Intel has committed to about $100 billion of expansion and new factory construction at several sites in the U.S. A crucial part of the company’s expansion includes attracting big customers such as Nvidia (NASDAQ:NVDA) or Apple (NASDAQ:AAPL) to fill up capacity at all its new sites.

Intel reported a $7 billion operating loss for the foundry business, wider than the $5.2 billion in losses the year earlier. Executives expect the contract chip business to achieve breakeven in 2027.

Typically fabricating an advanced chip requires more than 1,000 separate steps inside a chip factory, or fab, and takes roughly three months to complete. Production success is determined by the number of working chips on each silicon wafer. Achieving a substantial yield is crucial to move to producing the tens of thousands or hundreds of thousands of wafers demanded by big chip designers.

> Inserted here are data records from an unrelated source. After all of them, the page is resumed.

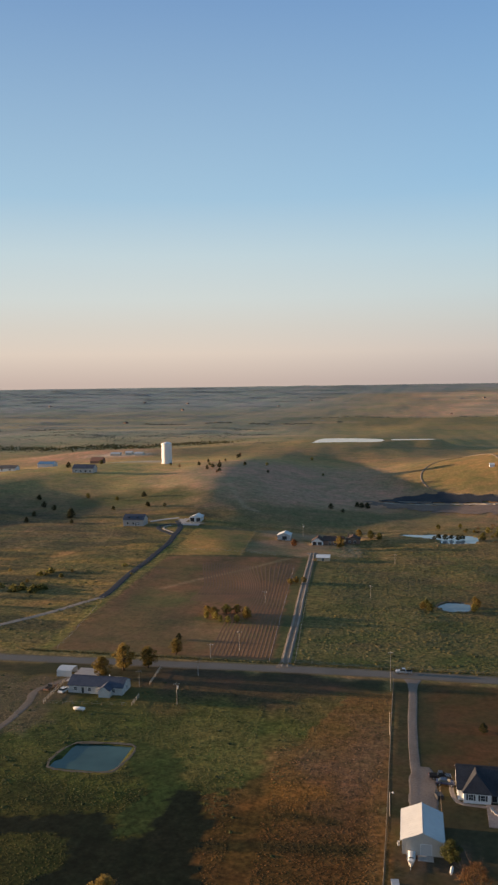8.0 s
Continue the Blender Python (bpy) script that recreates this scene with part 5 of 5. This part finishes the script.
# ---------------------------------------------------------------- paved-drive house and farmsteads further out
lh = cottage("house", -163, 602, 15, 10, 4.2, 7.4, "x", CONCRETE, SHINGLE_BLUE, "blue-grey two-storey house at the end of a paved drive", "house", wins=[("s", -4, 0.9, 1.2, 1.5), ("s", 0, 0.9, 1.2, 1.5), ("s", 4, 0.9, 1.2, 1.5), ], doors=[("s", 2, 0.05, 1.0, 2.1)])
for x in (-3.2, 3.2):
    s = Solid()
    gable_roof(s, x - 1.2, x + 1.2, -4.0, -0.8, 5.2, 6.4, "y", 0.25)
    part("dormer_roof", s, SHINGLE_BLUE, lh)
    s = Solid()
    walls(s, x - 1.1, x + 1.1, -3.8, -1.2, 5.2, 6.3, "y", 4.4)
    part("dormer_wall", s, SHINGLE_BLUE, lh)
strip("concrete_walk", [(-156, 613), (-148, 622), (-138, 627)], 3.6, CONCRETE, "pale concrete walk to the house", "path", 0.2)
cottage("garage", -122.5, 620, 8, 10, 2.9, 4.5, "y", WHITE_METAL, WHITE_METAL, "white metal garage beside the drive loop", "garage", doors=[("s", -2, 0.05, 3.0, 2.8), ("s", 2.4, 0.05, 3.0, 2.8)])
patch("parking_slab", [(-129, 601), (-116, 603), (-115, 614), (-127.5, 614), (-129, 626), (-139, 624)], CONCRETE, "pale concrete garage forecourt", "slab", 0.12, 2.0, 0.3)
cottage("shed", -52, 582, 8.5, 8.5, 3.0, 4.6, "y", GREY_METAL, WHITE_METAL, "pale grey metal farm shed", "shed", doors=[("s", 0.5, 0.05, 3, 2.6)])
cottage("shed", -20.5, 527, 7.5, 6, 1.9, 3.0, "x", TAN, WHITE, "small shed with a white roof by the road", "shed", doors=[("s", 0, 0.05, 1.2, 1.7)])
BROWN_ROOF = surface("weathered_brown_shingles", (0.07, 0.05, 0.043), (0.12, 0.085, 0.07), 0.9, 3.0, 0.4)
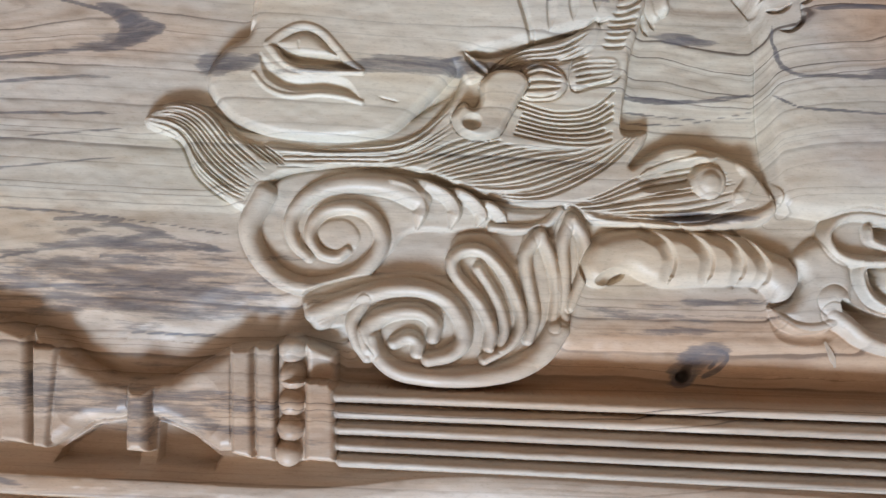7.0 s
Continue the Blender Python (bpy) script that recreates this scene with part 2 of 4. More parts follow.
def raised(who, points, top, edge=6, base=None, dome=0, dome_width=40, soft=2.0, sharp=False, lean=(0, 0), over=True):
    """A form that stands proud: rounded shoulder of width edge, flat or domed top; lean tilts the top (mm per mm)."""
    line = np.array(points, float) if sharp else smooth(points, True)
    pad = max(edge, dome_width if dome else 0) + 1
    win, far, _, _ = away(line, pad, True)
    inside = within(line, win)
    p = np.clip(far / edge, 0, 1)
    p = (1 - (1 - p) ** soft) ** (1 / soft)
    low = Z[win] if base is None else base
    cx, cy = line.mean(0)
    high = top + lean[0] * (GX[win] - cx) + lean[1] * (GY[win] - cy)
    if dome:
        q = np.clip(far / dome_width, 0, 1)
        high = high + dome * np.sqrt(1 - (1 - q) ** 2)
    new_z = low + (high - low) * p
    take = inside if over else inside & (new_z > Z[win])
    share = np.clip(np.where(inside, far, -far) / (1.3 * STEP) + 0.5, 0, 1)
    if not over:
        new_z = np.maximum(new_z, Z[win])
    Z[win] += (np.where(far < pad, new_z, np.where(inside, new_z, Z[win])) - Z[win]) * np.where(far < pad, share, inside)
    if who:
        OWNER[win] = np.where(take, who, OWNER[win])


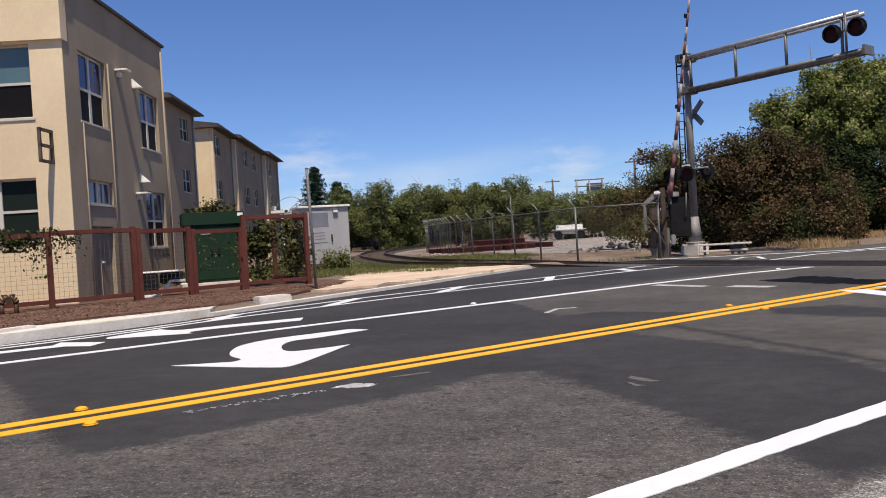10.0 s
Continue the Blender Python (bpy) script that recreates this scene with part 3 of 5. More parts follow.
line("worn_mark_2", [(12.07, 10.4), (12.0, 9.2)], 0.25, M_white_worn, "half worn white mark", seed=45)
line("worn_mark_3", [(7.75, 8.62), (8.2, 8.9), (8.45, 8.75)], 0.07, M_white_worn, "thin survey mark on the asphalt", seed=46)
rng = random.Random(91)
bm = bmesh.new()
for i in range(70):
    u = rng.random() ** 0.8
    c = rd(1.7 + 1.25 * u, 6.0 - 0.1 * u + rng.gauss(0, 0.025), 0.004)
    a, l, w = rng.uniform(0, 3.1), rng.uniform(0.008, 0.03), rng.uniform(0.004, 0.01)
    d, e = Vector((math.cos(a), math.sin(a), 0)), Vector((-math.sin(a), math.cos(a), 0))
    bm.faces.new([bm.verts.new(c + d * l * x + e * w * y) for x, y in ((-1, -0.6), (0.3, -1), (1, 0.2), (0.1, 1), (-0.8, 0.7))])
structure("sealant_specks", bm, M_white_worn, "crumbled white sealant along a crack")
structure("worn_mark_5", slab([rd(*p)[:2] for p in ((3.05, 5.95), (3.2, 6.0), (3.36, 5.8), (3.22, 5.74))], 0, 0.004, 0.035, 0.03, 4), M_white_worn, "chipped pale spot on the asphalt")
for i, (sd, pts) in enumerate(((48, ((3.6, 6.01), (3.97, 5.93), (3.93, 5.88), (3.62, 5.95))), (49, ((4.82, 4.4), (4.78, 4.1), (4.7, 4.12), (4.73, 4.36))), (50, ((4.62, 4.24), (4.58, 4.06), (4.53, 4.08), (4.56, 4.22))))):
    structure(f"worn_mark_{i + 6}", slab([rd(*p)[:2] for p in pts], 0, 0.003, 0.016, 0.03, sd), M_scuff, "pale scrape on the asphalt")
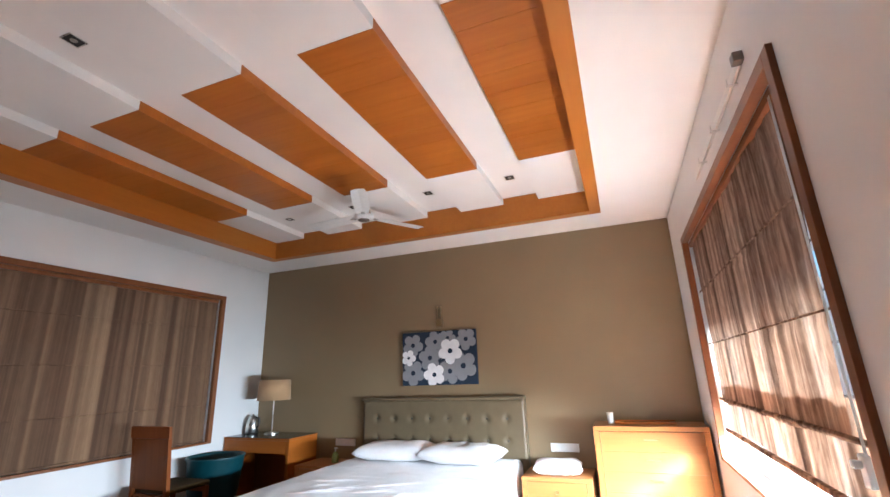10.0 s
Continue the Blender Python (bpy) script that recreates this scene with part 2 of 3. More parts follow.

Broadcom’s engineers had concerns with the viability of the process, the sources said. Typically that refers to the number of defects on each wafer or the quality of the chips fabricated.

For an advanced manufacturing process used by TSMC, the Taiwanese giant charges roughly $23,000 per wafer at high volume, according to two sources familiar with wafer pricing. Reuters could not determine Intel’s wafer pricing.

TSMC declined to comment on its wafer pricing.

Moving a chip design from a manufacturing process used by a company such as TSMC to another vendor such as Samsung (KS:005930) or Intel can take months and requires dozens of engineers, depending on the complexity of the chip and the differences in manufacturing technology.

Betting on a new manufacturing process such as Intel’s 18A is impossible for some smaller chip companies because doing so would require resources they do not have.

Intel released its manufacturing tool kit for its 18A process to other chipmakers over the summer, Gelsinger said on an earnings call last month.

The company plans to be “manufacturing-ready” by the end of this year for its own chips and begin high volume production for external customers in 2025, Gelsinger said. At an investor conference last week, he said there are a dozen customers “actively engaged” with the tool kit.